EXPERT SESSIONS AND ADVICE FROM QUALIFIED AND EXPERIENCED GRASSROOTS RUGBY COACHES

Right angled line breakers

Develop your players’ running and pass lines to challenge defences to keep square. If they don’t, you will bust their line. If they do keep square, you will find space on the outside.

FIXING A RIGHT ANGLE

Imagine the ball moving on along a line and then changing direction at a right angle. It moves along that new line, before it changes direction again, at a right angle. These angles are all relative to the attacking teams try line.

In reality, the ball carrier is running straight and then passing flat. The next player is running straight and will then pass flat. All the running is done at pace. All the passes are sharp.

A ball carrier who runs straight forces a defender to move into their path to stop them. A supporting player who is running straight forces a defender who is marking them to keep “square”. In both cases, that means the defenders aren’t able to move quickly laterally.

A fast, flat pass also gives less time to a defender to move off their line. 
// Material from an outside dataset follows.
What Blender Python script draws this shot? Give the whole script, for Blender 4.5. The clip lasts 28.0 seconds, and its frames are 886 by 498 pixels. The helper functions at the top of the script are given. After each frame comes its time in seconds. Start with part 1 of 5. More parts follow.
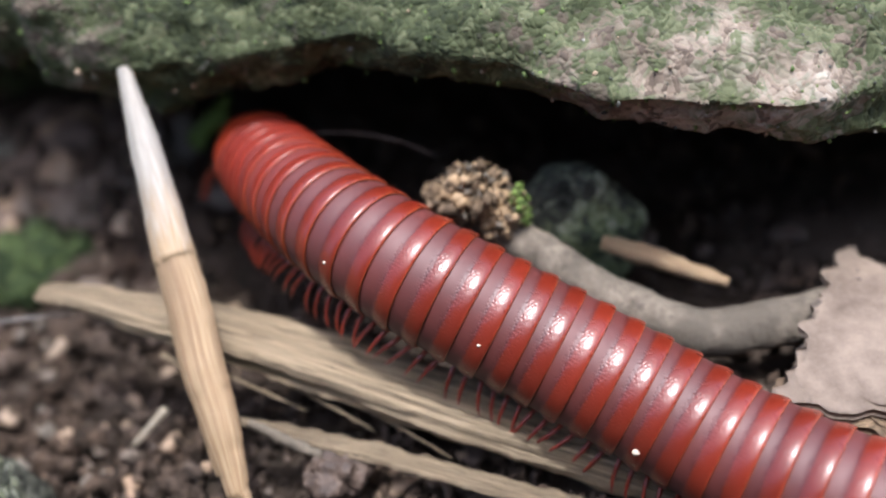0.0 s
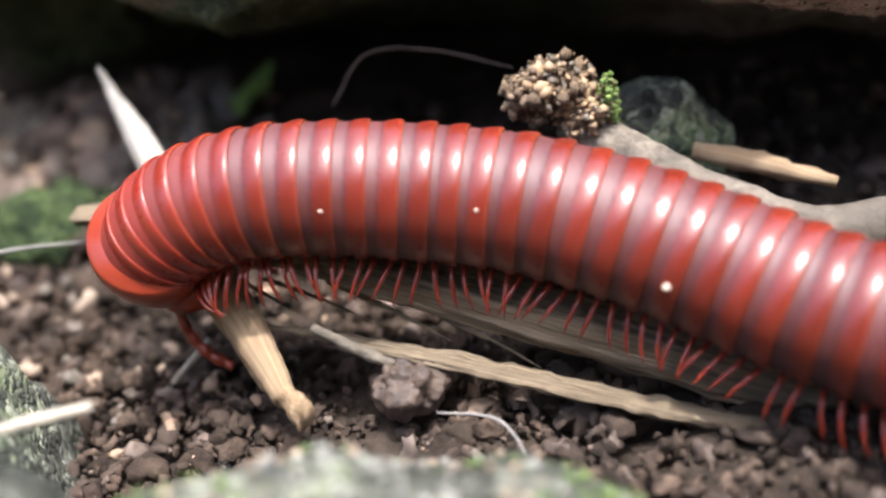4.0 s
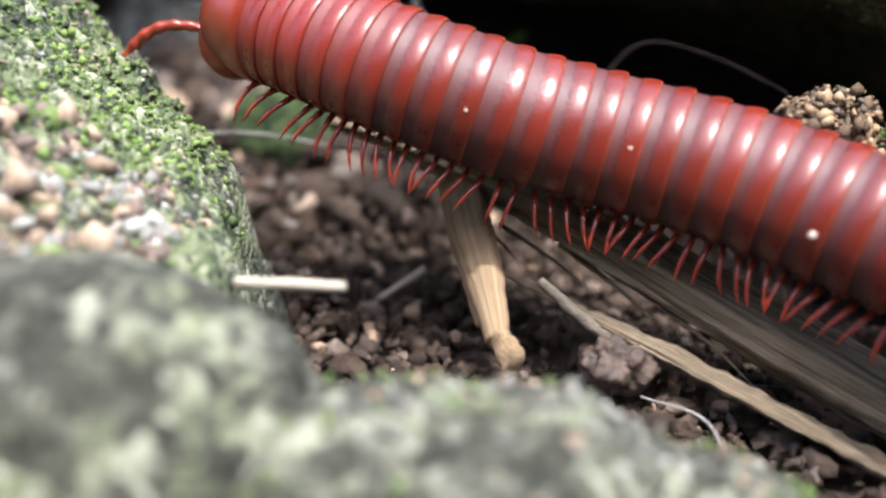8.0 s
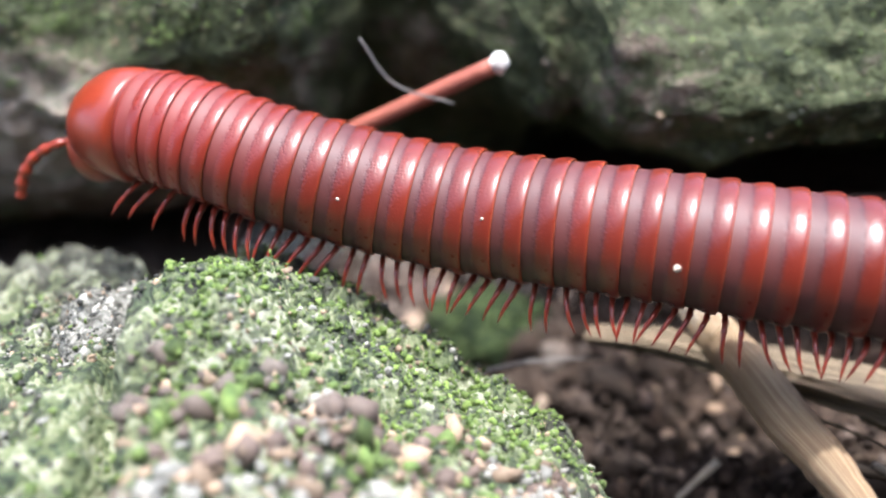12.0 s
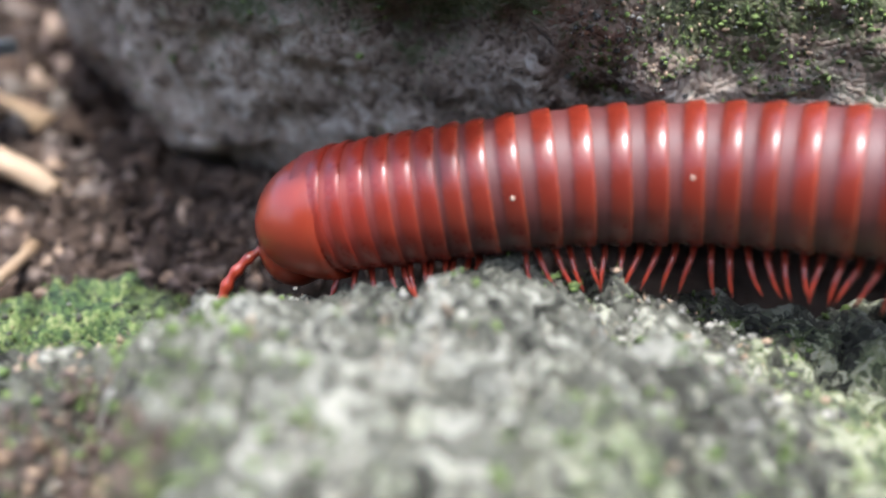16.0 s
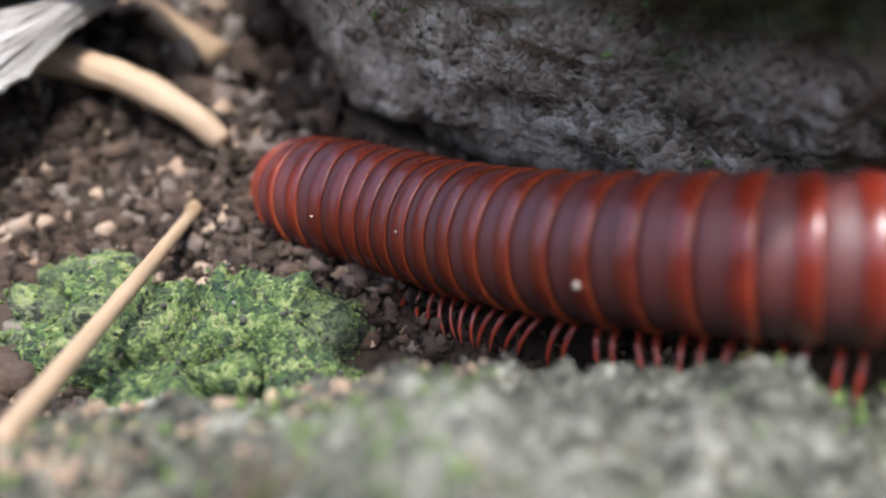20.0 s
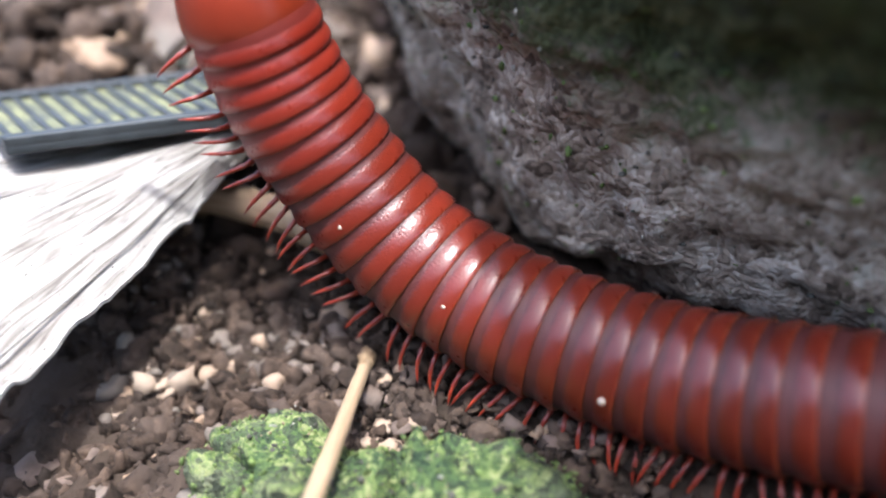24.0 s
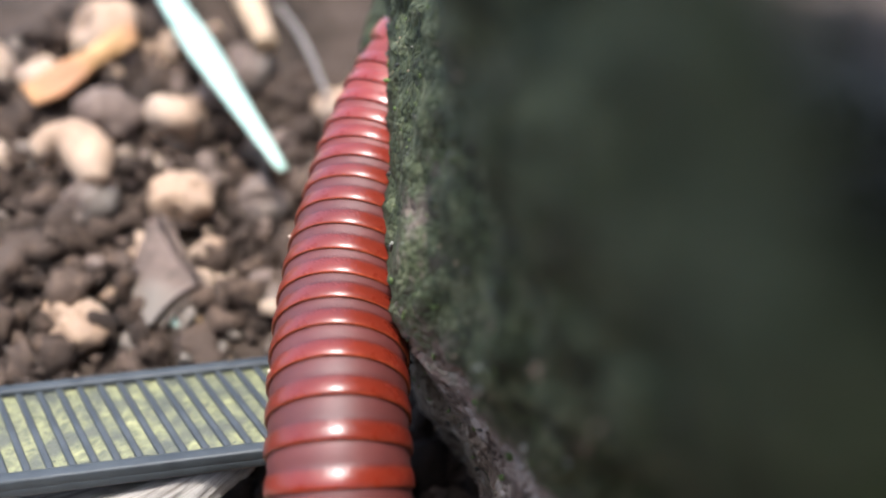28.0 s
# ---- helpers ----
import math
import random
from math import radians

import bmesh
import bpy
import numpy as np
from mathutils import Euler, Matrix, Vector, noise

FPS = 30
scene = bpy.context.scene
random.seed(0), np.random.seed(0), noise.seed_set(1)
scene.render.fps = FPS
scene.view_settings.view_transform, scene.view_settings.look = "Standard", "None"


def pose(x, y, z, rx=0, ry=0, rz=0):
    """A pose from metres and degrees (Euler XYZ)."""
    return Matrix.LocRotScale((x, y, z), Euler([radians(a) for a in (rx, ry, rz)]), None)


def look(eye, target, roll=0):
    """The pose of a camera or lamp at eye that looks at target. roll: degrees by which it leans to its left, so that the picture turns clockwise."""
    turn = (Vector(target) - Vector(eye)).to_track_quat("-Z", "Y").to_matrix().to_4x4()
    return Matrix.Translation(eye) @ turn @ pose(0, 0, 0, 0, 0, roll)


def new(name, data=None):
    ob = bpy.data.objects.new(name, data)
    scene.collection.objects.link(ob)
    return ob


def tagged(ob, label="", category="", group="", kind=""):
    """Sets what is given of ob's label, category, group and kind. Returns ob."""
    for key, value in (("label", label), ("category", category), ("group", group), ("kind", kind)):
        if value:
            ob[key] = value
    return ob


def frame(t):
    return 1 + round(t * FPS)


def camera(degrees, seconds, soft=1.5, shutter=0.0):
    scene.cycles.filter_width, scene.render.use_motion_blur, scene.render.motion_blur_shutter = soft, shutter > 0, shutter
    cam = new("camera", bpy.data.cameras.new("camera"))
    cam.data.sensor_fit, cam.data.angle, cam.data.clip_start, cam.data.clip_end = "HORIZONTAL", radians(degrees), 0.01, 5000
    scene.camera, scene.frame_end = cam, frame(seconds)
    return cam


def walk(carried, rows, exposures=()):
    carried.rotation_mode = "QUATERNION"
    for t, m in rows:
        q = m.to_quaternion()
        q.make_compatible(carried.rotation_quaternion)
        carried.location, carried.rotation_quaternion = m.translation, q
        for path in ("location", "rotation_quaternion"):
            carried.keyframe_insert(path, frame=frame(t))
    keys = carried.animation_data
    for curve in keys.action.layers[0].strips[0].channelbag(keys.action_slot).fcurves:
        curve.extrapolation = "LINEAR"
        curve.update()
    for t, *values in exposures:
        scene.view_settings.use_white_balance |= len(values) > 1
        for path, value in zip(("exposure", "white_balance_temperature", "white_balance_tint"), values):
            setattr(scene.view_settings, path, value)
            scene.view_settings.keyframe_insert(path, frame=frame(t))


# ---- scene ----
cam = camera(50.0, 28.0, soft=2.2)
cam.data.dof.use_dof = True
cam.data.dof.focus_distance = 0.057
cam.data.dof.aperture_fstop = 16.5
PATH = [
    (0, pose(0.0610, -0.0091, 0.0501, 56.30, 9.10, -4.13)),
    (0.5, pose(0.0591, -0.0119, 0.0493, 59.84, 9.26, -4.14)),
    (1, pose(0.0588, -0.0136, 0.0476, 61.02, 9.37, -4.61)),
    (1.5, pose(0.0570, -0.0166, 0.0434, 59.52, 9.98, -5.40)),
    (2, pose(0.0559, -0.0129, 0.0386, 61.36, 10.40, -5.95)),
    (2.5, pose(0.0558, -0.0132, 0.0373, 63.46, 10.45, -6.44)),
    (4.5, pose(0.0518, -0.0105, 0.0344, 64.71, 6.81, -1.75)),
    (5, pose(0.0511, -0.0105, 0.0338, 66.21, 3.02, 2.08)),
    (5.5, pose(0.0496, -0.0099, 0.0332, 64.69, 1.54, 6.96)),
    (6, pose(0.0474, -0.0111, 0.0331, 64.60, -0.95, 9.22)),
    (6.5, pose(0.0460, -0.0133, 0.0329, 66.48, -1.45, 8.70)),
    (7, pose(0.0450, -0.0134, 0.0337, 66.71, -2.87, 8.37)),
    (7.5, pose(0.0447, -0.0131, 0.0335, 66.84, -3.38, 8.90)),
    (8, pose(0.0448, -0.0134, 0.0330, 65.60, -3.11, 8.31)),
    (8.5, pose(0.0464, -0.0125, 0.0335, 66.94, -0.46, 6.91)),
    (9, pose(0.0456, -0.0146, 0.0346, 65.16, 0.34, 6.55)),
    (9.5, pose(0.0440, -0.0120, 0.0392, 64.72, -0.36, 5.25)),
    (10, pose(0.0313, -0.0135, 0.0404, 68.81, 4.26, 1.35)),
    (10.5, pose(0.0310, -0.0132, 0.0404, 69.21, 5.04, -0.75)),
    (11, pose(0.0325, -0.0132, 0.0400, 69.05, 7.46, -1.74)),
    (11.5, pose(0.0274, -0.0135, 0.0428, 69.13, 7.44, -1.58)),
    (13.5, pose(0.0000, 0.0000, 0.0520, 61.98, -0.06, -0.34)),
    (14, pose(-0.0057, 0.0024, 0.0532, 62.06, 0.90, 1.27)),
    (14.5, pose(-0.0136, 0.0043, 0.0535, 63.42, 1.19, 3.16)),
    (15, pose(-0.0203, 0.0046, 0.0523, 64.96, 3.54, 6.37)),
    (15.5, pose(-0.0247, 0.0041, 0.0528, 64.90, 4.28, 8.64)),
    (16, pose(-0.0268, 0.0033, 0.0518, 64.33, 4.56, 9.35)),
    (16.5, pose(-0.0285, 0.0026, 0.0513, 63.24, 4.98, 10.95)),
    (17, pose(-0.0299, 0.0018, 0.0509, 62.18, 5.27, 11.78)),
    (17.5, pose(-0.0321, 0.0013, 0.0506, 61.93, 5.99, 13.11)),
    (18, pose(-0.0319, 0.0015, 0.0506, 61.60, 5.96, 13.56)),
    (18.5, pose(-0.0347, 0.0033, 0.0515, 62.34, 6.02, 15.80)),
    (19, pose(-0.0362, 0.0076, 0.0539, 62.12, 4.44, 16.35)),
    (19.5, pose(-0.0371, 0.0108, 0.0545, 57.56, 3.10, 18.02)),
    (20, pose(-0.0359, 0.0150, 0.0554, 57.60, 0.81, 19.13)),
    (20.5, pose(-0.0370, 0.0156, 0.0549, 56.37, 0.76, 18.74)),
    (22.5, pose(-0.0372, 0.0163, 0.0535, 56.07, 3.05, 20.69)),
    (23, pose(-0.0426, 0.0177, 0.0563, 57.96, 3.20, 21.21)),
    (23.5, pose(-0.0454, 0.0204, 0.0570, 60.48, 3.20, 21.79)),
    (24, pose(-0.0474, 0.0181, 0.0576, 61.68, 2.93, 20.49)),
    (24.5, pose(-0.0485, 0.0230, 0.0611, 61.33, 3.80, 22.29)),
    (25, pose(-0.0487, 0.0250, 0.0650, 61.92, 3.55, 22.10)),
    (25.5, pose(-0.0518, 0.0272, 0.0656, 62.59, 3.48, 22.58)),
    (26, pose(-0.0521, 0.0283, 0.0693, 62.19, 3.15, 23.11)),
    (26.5, pose(-0.0526, 0.0307, 0.0696, 61.25, 3.42, 23.91)),
    (27, pose(-0.0545, 0.0317, 0.0721, 63.24, 0.97, 23.27)),
    (27.5, pose(-0.0521, 0.0332, 0.0725, 63.01, 0.08, 23.73)),
    (28, pose(-0.0511, 0.0344, 0.0727, 63.08, 1.24, 23.84)),
]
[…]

If the passes are flat and wide enough, if they can’t pass to a player in space the ball carrier will be able to take on a defender 1 v 1. Because the defender is isolated and perhaps square to the attacker, the ball carrier can attack the edge of the defender, creating a chance to bust the line, pass out of the tackle if not, or certainly set a target for the next ruck.

  1. The first attacker runs straight and passes flat. Note that they pass earlier than normal.
  2. The second attacker runs straight, takes the pass and then passes flat.
  3. The third attacker runs straight and at pace.

Running straight and passing flat holds defenders and creates space on the outside. If the defender moves off, then the ball carrier can go forward through the gap

RIGHT ANGLES FROM THE NEXT PHASE

From the next phase of play, with the attack playing with right angles again, unless the ball is particularly slow from the ruck, either the defence will offer spaces between themselves or on the outside.

BLOCKS ARE RIGHT ANGLES

A block play has a runner attacking a defender, but the pass is behind then. The receiver arrives from behind the block player. Quite often, the block player runs into towards the pass. This doesn’t engage the defender enough, who simply maintains their line. Therefore, all the players apart from the receiver are running straight up the pitch. The receiver should take the pass close to the right angle before straightening up to go through the gap.

  1. The first attacker runs straight and passes flat.
  2. The second attacker runs straight, pulls back the pass to the attacker behind the line, who takes it on the right angle.
  3. The block runner runs straight, offering a receiving option.
  4. The fourth attacker must run straight and hard to keep the defender engaged.

KEY POINT FOR RIGHT ANGLES

  • Hold the defender by running hard up the pitch and straight.
  • Pass fast and pass flat.
  • Pull the supporter onto the ball.
  • Reduce the amount of hip swivel in the pass. Run to support after the pass.